What the exercise asks:
Everything in the listing except the pictures should be written out exactly.
■ ■ ■
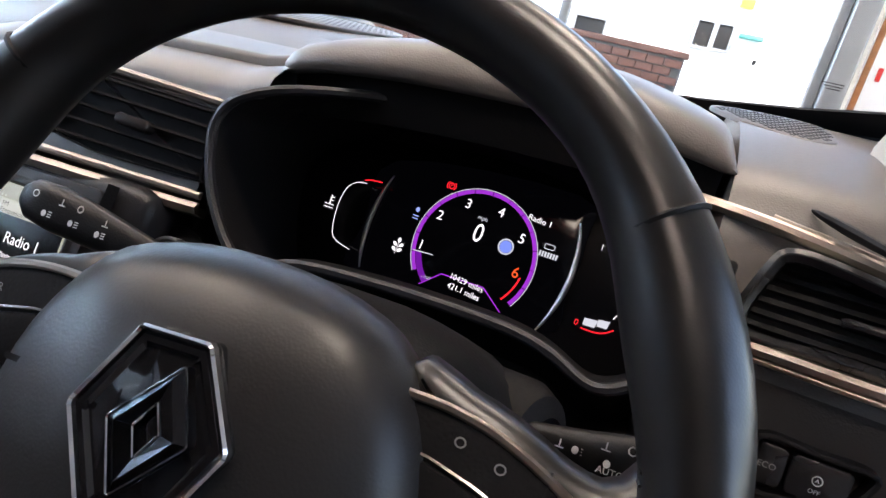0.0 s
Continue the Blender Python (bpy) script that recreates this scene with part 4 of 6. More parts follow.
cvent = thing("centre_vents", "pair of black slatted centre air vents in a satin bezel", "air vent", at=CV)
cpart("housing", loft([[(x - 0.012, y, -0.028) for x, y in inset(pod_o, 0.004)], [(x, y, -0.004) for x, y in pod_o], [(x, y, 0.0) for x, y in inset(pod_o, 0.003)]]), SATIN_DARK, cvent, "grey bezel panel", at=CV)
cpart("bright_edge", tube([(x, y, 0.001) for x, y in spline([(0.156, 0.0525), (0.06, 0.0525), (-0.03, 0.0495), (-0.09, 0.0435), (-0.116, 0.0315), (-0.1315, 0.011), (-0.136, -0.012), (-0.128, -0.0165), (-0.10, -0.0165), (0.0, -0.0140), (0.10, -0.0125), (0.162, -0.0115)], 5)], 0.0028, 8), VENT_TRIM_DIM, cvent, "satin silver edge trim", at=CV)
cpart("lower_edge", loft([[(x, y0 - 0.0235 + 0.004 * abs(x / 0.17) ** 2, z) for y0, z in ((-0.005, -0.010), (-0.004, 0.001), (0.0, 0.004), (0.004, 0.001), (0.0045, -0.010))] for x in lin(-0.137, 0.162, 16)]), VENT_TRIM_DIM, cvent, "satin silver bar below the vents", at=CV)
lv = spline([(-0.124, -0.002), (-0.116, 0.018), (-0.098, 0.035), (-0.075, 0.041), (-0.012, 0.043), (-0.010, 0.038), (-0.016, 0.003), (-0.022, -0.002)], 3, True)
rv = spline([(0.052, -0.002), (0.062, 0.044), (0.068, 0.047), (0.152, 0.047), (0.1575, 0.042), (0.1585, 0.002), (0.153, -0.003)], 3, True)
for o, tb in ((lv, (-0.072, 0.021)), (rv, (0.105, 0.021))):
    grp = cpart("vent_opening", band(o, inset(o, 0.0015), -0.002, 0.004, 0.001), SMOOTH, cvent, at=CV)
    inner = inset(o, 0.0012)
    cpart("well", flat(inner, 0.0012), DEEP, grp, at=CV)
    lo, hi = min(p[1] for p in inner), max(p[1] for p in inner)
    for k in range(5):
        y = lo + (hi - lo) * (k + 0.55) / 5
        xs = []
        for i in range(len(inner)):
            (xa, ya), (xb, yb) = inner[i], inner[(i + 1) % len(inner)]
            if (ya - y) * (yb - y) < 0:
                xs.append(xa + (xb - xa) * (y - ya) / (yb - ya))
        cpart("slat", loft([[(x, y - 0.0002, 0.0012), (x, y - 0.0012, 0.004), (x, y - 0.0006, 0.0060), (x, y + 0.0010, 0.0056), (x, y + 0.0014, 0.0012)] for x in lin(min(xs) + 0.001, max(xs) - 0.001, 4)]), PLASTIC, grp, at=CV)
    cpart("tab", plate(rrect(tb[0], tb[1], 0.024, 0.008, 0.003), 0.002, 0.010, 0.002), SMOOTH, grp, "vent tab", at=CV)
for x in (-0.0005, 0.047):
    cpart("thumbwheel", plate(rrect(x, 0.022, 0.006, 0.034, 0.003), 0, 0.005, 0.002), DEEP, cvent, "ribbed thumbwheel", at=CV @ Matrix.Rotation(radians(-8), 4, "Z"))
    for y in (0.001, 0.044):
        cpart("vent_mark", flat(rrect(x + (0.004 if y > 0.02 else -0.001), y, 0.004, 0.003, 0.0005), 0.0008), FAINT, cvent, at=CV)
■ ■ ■
Finished exercise:
0.0 s
Continue the Blender Python (bpy) script that recreates this scene with part 4 of 6. More parts follow.
cvent = thing("centre_vents", "pair of black slatted centre air vents in a satin bezel", "air vent", at=CV)
cpart("housing", loft([[(x - 0.012, y, -0.028) for x, y in inset(pod_o, 0.004)], [(x, y, -0.004) for x, y in pod_o], [(x, y, 0.0) for x, y in inset(pod_o, 0.003)]]), SATIN_DARK, cvent, "grey bezel panel", at=CV)
cpart("bright_edge", tube([(x, y, 0.001) for x, y in spline([(0.156, 0.0525), (0.06, 0.0525), (-0.03, 0.0495), (-0.09, 0.0435), (-0.116, 0.0315), (-0.1315, 0.011), (-0.136, -0.012), (-0.128, -0.0165), (-0.10, -0.0165), (0.0, -0.0140), (0.10, -0.0125), (0.162, -0.0115)], 5)], 0.0028, 8), VENT_TRIM_DIM, cvent, "satin silver edge trim", at=CV)
cpart("lower_edge", loft([[(x, y0 - 0.0235 + 0.004 * abs(x / 0.17) ** 2, z) for y0, z in ((-0.005, -0.010), (-0.004, 0.001), (0.0, 0.004), (0.004, 0.001), (0.0045, -0.010))] for x in lin(-0.137, 0.162, 16)]), VENT_TRIM_DIM, cvent, "satin silver bar below the vents", at=CV)
lv = spline([(-0.124, -0.002), (-0.116, 0.018), (-0.098, 0.035), (-0.075, 0.041), (-0.012, 0.043), (-0.010, 0.038), (-0.016, 0.003), (-0.022, -0.002)], 3, True)
rv = spline([(0.052, -0.002), (0.062, 0.044), (0.068, 0.047), (0.152, 0.047), (0.1575, 0.042), (0.1585, 0.002), (0.153, -0.003)], 3, True)
for o, tb in ((lv, (-0.072, 0.021)), (rv, (0.105, 0.021))):
    grp = cpart("vent_opening", band(o, inset(o, 0.0015), -0.002, 0.004, 0.001), SMOOTH, cvent, at=CV)
    inner = inset(o, 0.0012)
    cpart("well", flat(inner, 0.0012), DEEP, grp, at=CV)
    lo, hi = min(p[1] for p in inner), max(p[1] for p in inner)
    for k in range(5):
        y = lo + (hi - lo) * (k + 0.55) / 5
        xs = []
        for i in range(len(inner)):
            (xa, ya), (xb, yb) = inner[i], inner[(i + 1) % len(inner)]
            if (ya - y) * (yb - y) < 0:
                xs.append(xa + (xb - xa) * (y - ya) / (yb - ya))
        cpart("slat", loft([[(x, y - 0.0002, 0.0012), (x, y - 0.0012, 0.004), (x, y - 0.0006, 0.0060), (x, y + 0.0010, 0.0056), (x, y + 0.0014, 0.0012)] for x in lin(min(xs) + 0.001, max(xs) - 0.001, 4)]), PLASTIC, grp, at=CV)
    cpart("tab", plate(rrect(tb[0], tb[1], 0.024, 0.008, 0.003), 0.002, 0.010, 0.002), SMOOTH, grp, "vent tab", at=CV)
for x in (-0.0005, 0.047):
    cpart("thumbwheel", plate(rrect(x, 0.022, 0.006, 0.034, 0.003), 0, 0.005, 0.002), DEEP, cvent, "ribbed thumbwheel", at=CV @ Matrix.Rotation(radians(-8), 4, "Z"))
    for y in (0.001, 0.044):
        cpart("vent_mark", flat(rrect(x + (0.004 if y > 0.02 else -0.001), y, 0.004, 0.003, 0.0005), 0.0008), FAINT, cvent, at=CV)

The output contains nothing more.